According to the Decree, the case at stake is peculiar, because the impossibility of the fulfilment of the obligation is both partial and temporary.
It is partial because the obligation of the landlord was impossible only with respect to the obligation to allow the exercise of the sale activity and not also with respect to the obligation to occupy the premises. Furthermore, the impossibility to carry out the obligation is temporary, because the retail sale activity was precluded until 18 May 2020.
According to article 1464 of the Italian Civil Code, when performance is only partially impossible, the other party is entitled to a reduction of the consideration (in the case at stake, the rent).

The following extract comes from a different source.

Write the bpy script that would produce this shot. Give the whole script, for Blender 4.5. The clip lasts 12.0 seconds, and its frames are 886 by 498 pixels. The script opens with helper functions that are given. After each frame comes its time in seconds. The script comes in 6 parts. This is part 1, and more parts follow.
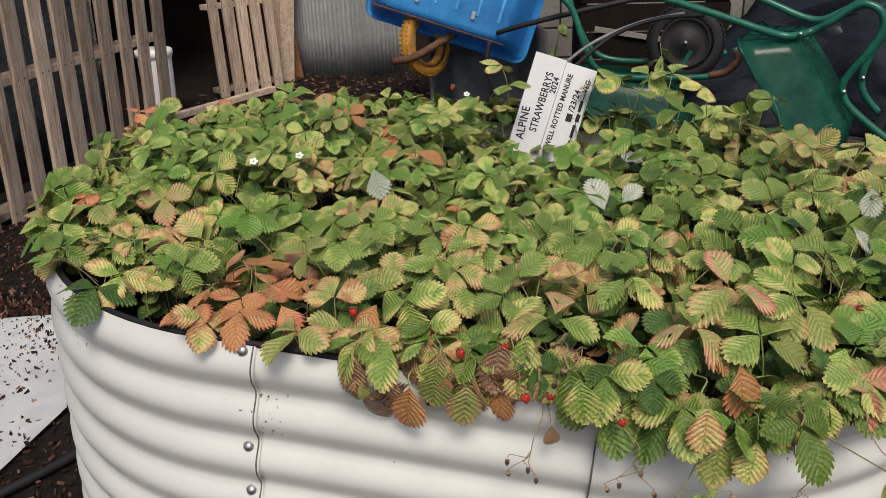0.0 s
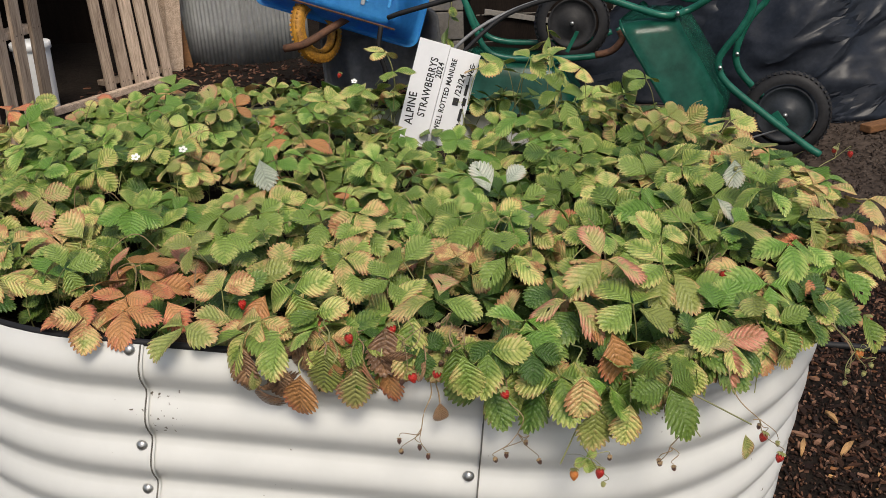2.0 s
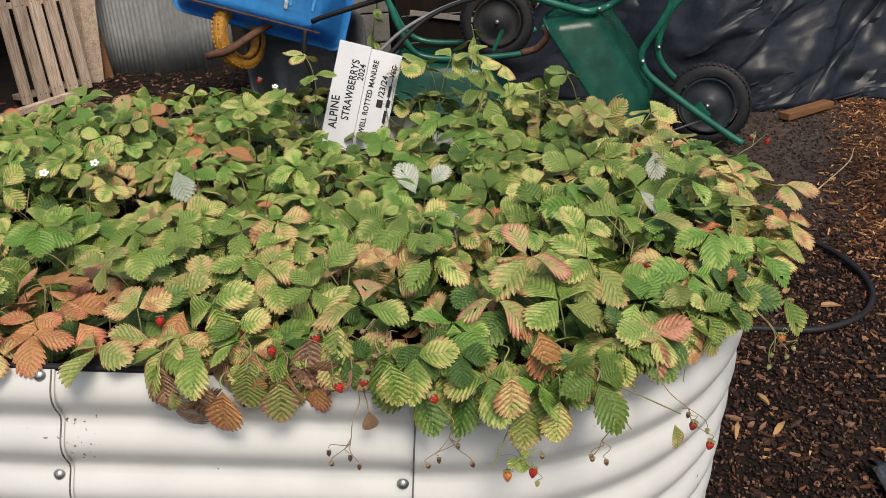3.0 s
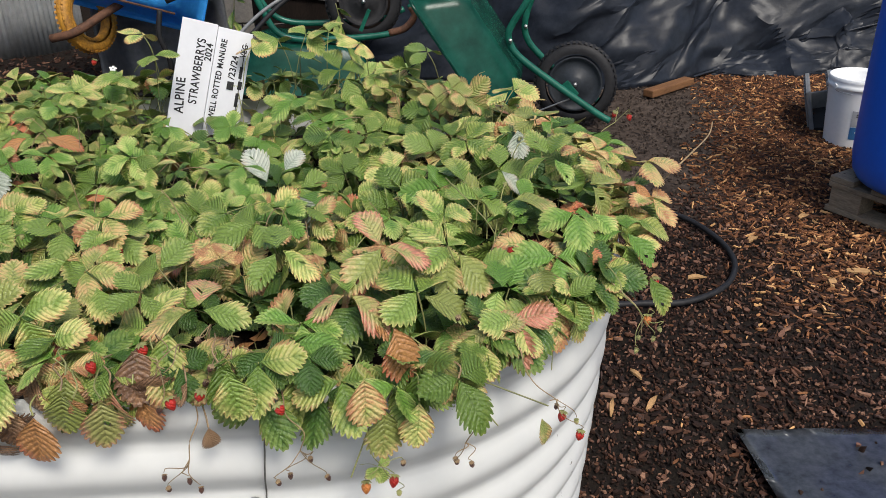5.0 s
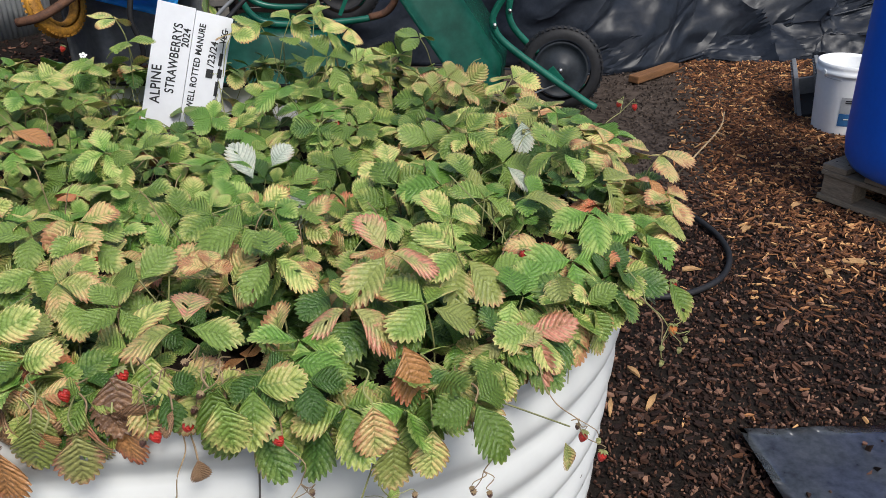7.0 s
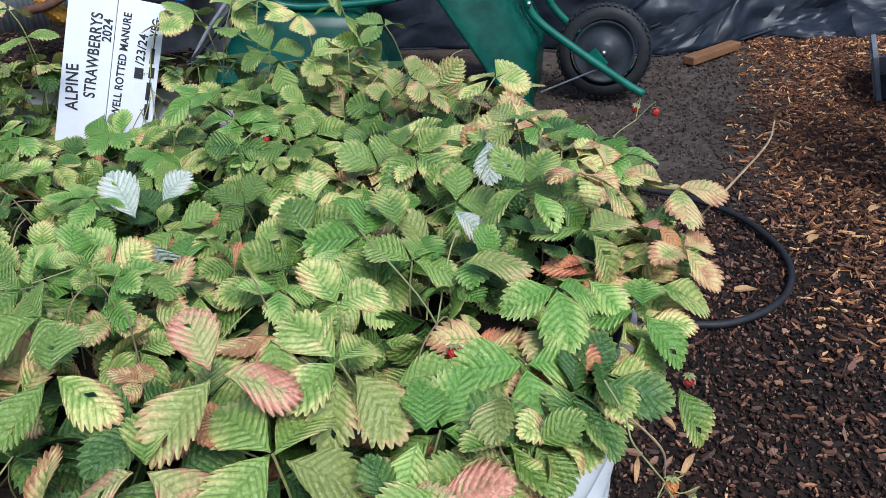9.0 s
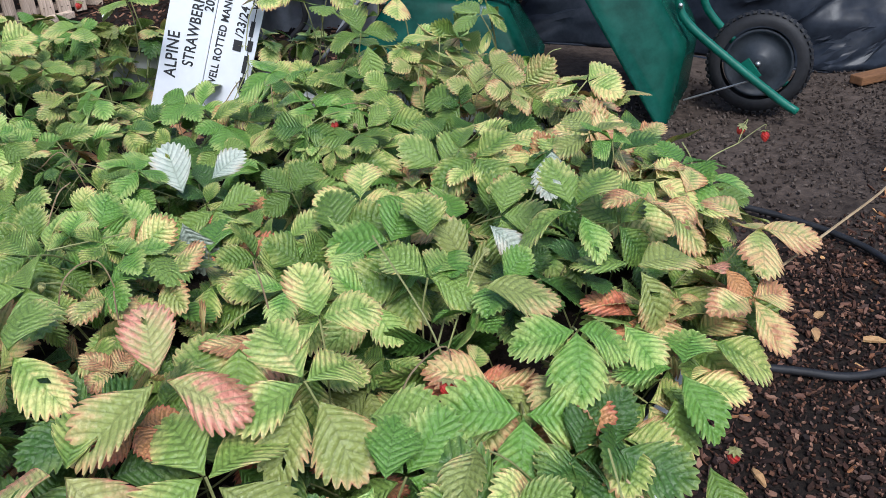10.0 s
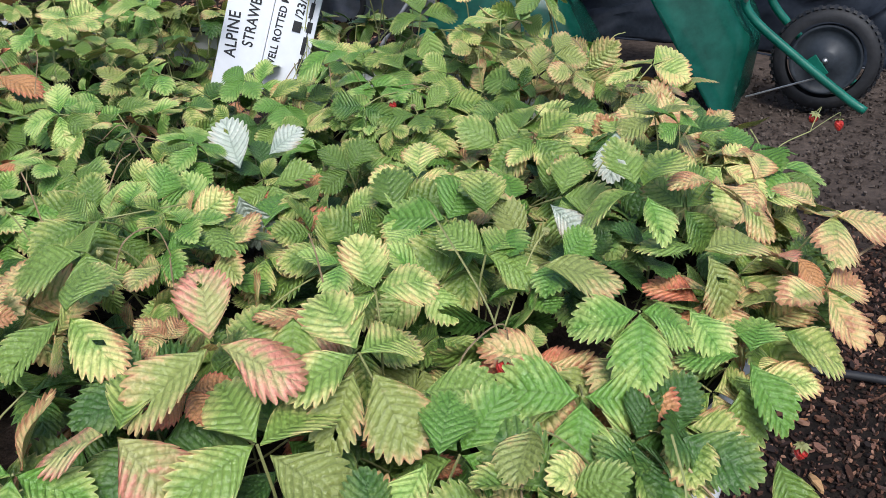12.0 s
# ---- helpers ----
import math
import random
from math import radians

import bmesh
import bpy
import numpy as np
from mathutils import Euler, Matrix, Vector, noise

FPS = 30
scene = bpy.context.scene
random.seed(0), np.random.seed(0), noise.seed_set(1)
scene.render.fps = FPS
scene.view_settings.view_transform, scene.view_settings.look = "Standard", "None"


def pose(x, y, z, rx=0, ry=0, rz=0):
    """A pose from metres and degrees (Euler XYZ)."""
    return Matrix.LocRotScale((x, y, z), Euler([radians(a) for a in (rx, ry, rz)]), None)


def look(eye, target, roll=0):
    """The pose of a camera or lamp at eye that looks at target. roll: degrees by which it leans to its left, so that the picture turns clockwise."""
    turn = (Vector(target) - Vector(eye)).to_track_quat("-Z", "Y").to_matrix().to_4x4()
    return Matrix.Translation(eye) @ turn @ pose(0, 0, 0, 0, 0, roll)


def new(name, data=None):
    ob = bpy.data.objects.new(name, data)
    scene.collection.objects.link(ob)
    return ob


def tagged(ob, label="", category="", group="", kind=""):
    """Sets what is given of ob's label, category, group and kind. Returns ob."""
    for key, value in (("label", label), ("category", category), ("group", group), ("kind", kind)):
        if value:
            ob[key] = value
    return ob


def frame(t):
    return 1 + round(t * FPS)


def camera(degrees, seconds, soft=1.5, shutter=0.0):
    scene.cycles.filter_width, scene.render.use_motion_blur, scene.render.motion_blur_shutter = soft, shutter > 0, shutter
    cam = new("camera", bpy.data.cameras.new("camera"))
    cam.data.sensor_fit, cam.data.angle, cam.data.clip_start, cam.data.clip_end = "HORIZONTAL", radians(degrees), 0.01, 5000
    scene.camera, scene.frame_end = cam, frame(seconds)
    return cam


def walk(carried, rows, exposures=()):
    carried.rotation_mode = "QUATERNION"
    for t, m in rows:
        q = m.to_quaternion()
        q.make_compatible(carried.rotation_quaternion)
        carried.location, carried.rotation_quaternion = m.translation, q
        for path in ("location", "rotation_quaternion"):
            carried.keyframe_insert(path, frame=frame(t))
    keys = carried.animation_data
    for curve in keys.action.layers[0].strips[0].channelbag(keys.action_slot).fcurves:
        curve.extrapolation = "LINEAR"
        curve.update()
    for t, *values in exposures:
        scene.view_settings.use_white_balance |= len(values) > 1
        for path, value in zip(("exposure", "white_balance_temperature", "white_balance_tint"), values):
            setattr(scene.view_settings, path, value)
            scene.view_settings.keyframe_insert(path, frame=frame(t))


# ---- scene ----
cam = camera(56.0, 12.0, soft=0.5)
PATH = [
    (0, (-0.003, -0.085, 1.3), (-0.109, 1.745, 0.499), -1.8),
    (0.5, (0.001, -0.081, 1.299), (-0.098, 1.738, 0.474), -1.9),
    (1, (0.011, -0.093, 1.304), (-0.061, 1.722, 0.465), -1.9),
    (1.5, (0.02, -0.104, 1.308), (0.033, 1.71, 0.466), -1.5),
    (2, (0.027, -0.108, 1.311), (0.141, 1.703, 0.469), -1.8),
    (2.5, (0.036, -0.102, 1.307), (0.231, 1.702, 0.466), -2.2),
    (3, (0.05, -0.093, 1.304), (0.307, 1.702, 0.461), -2.6),
    (3.5, (0.061, -0.063, 1.282), (0.435, 1.706, 0.428), -1.7),
    (3.7, (0.073, -0.046, 1.276), (0.485, 1.712, 0.416), -1.4),
    (5.3, (0.104, -0.024, 1.273), (0.638, 1.686, 0.384), -1.1),
    (5.5, (0.102, -0.024, 1.271), (0.644, 1.683, 0.381), -1.0),
    (6, (0.087, -0.005, 1.271), (0.661, 1.687, 0.372), -0.6),
    (6.5, (0.072, 0.022, 1.265), (0.66, 1.705, 0.359), -0.4),
    (7, (0.095, 0.072, 1.257), (0.668, 1.753, 0.338), -0.7),
    (7.2, (0.122, 0.101, 1.26), (0.678, 1.784, 0.333), -0.7),
    (8.8, (0.324, 0.302, 1.197), (0.749, 2.007, 0.243), -2.9),
    (9, (0.341, 0.35, 1.187), (0.761, 2.054, 0.229), -3.0),
    (9.5, (0.382, 0.422, 1.172), (0.74, 2.135, 0.205), -3.3),
    (10, (0.456, 0.413, 1.164), (0.545, 2.163, 0.199), -1.4),
    (10.5, (0.509, 0.385, 1.167), (0.484, 2.138, 0.204), -0.9),
    (11, (0.509, 0.38, 1.169), (0.464, 2.135, 0.209), -0.5),
    (11.5, (0.482, 0.363, 1.166), (0.436, 2.12, 0.212), -1.0),
    (12, (0.448, 0.42, 1.142), (0.42, 2.169, 0.172), -1.5),
]
LIGHT_METER = [(0.0, 0.08, 7100, 10), (1.5, 0.16, 7100, 10), (3.7, 0.28, 7000, 10), (5.5, 0.37, 6500, 9), (7.2, 0.40, 6350, 9), (8.8, 0.59, 5500, 8), (10.0, 0.61, 5700, 9), (12.0, 0.64, 5900, 9)]
walk(cam, [(t, look(eye, target, roll)) for t, eye, target, roll in PATH], LIGHT_METER)


# ---- light ----
world = bpy.data.worlds.new("overcast_sky")
scene.world = world
world.use_nodes = True
wn = world.node_tree
sky = wn.nodes.new("ShaderNodeTexSky")
sky.sky_type = "NISHITA"
sky.sun_disc = False
sky.sun_elevation = radians(54)
sky.sun_rotation = radians(170)
sky.air_density, sky.dust_density, sky.ozone_density = 1.0, 3.0, 1.0
wn.links.new(sky.outputs[0], wn.nodes["Background"].inputs[0])
wn.nodes["Background"].inputs[1].default_value = 0.12
sun = new("sun", bpy.data.lights.new("sun", "SUN"))
sun.data.energy, sun.data.angle, sun.data.color = 2.0, radians(20), (1.0, 0.97, 0.92)
sun.matrix_world = look((0.7, -3.0, 5.8), (0, 1.2, 0))


# ---- materials ----
def node(nt, kind, **values):
    n = nt.nodes.new(kind)
    for k, v in values.items():
        n.inputs[k].default_value = v
    return n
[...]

Therefore, on the basis of the abovementioned Article 1464 of the Italian Civil Code, the Court of Rome orders a reduction of the rent due for two months of lock-down equal to 70% of the total rent due, acknowledging that the portion of the obligation not fulfilled is the most important of those constituting the balance of the contractual interests of retailer and landlord.
With regards to the other claims, the Court recognizes that the circumstances do not justify reductions or further extensions of payment of the instalments of the payment plan already agreed between the parties nor of the payment of the common charges, which are related to the material availability of the premises which was granted to the retailer, even during the lockdown.
Under judicial profile, the Court concluded its decree with the rejection of the claimant’s request, on the basis that, under Italian law, an irreparable prejudice is necessary for the issuance of a precautionary order. In the case at stake, the Court excludes such circumstance, because the retailer benefited from a suspension of payment of Euro 10,000.00, an amount equal to 70% of the two months’ rent due under the business unit lease agreement.
However, despite the formally unfavourable outcome for the retailer, the decision offers interesting food for thought on the use of the rules on the partial (and temporary) impossibility to fulfil obligations with regards to business unit lease agreements, whose activity has been affected by the lock-down during Phase 1 of the pandemic.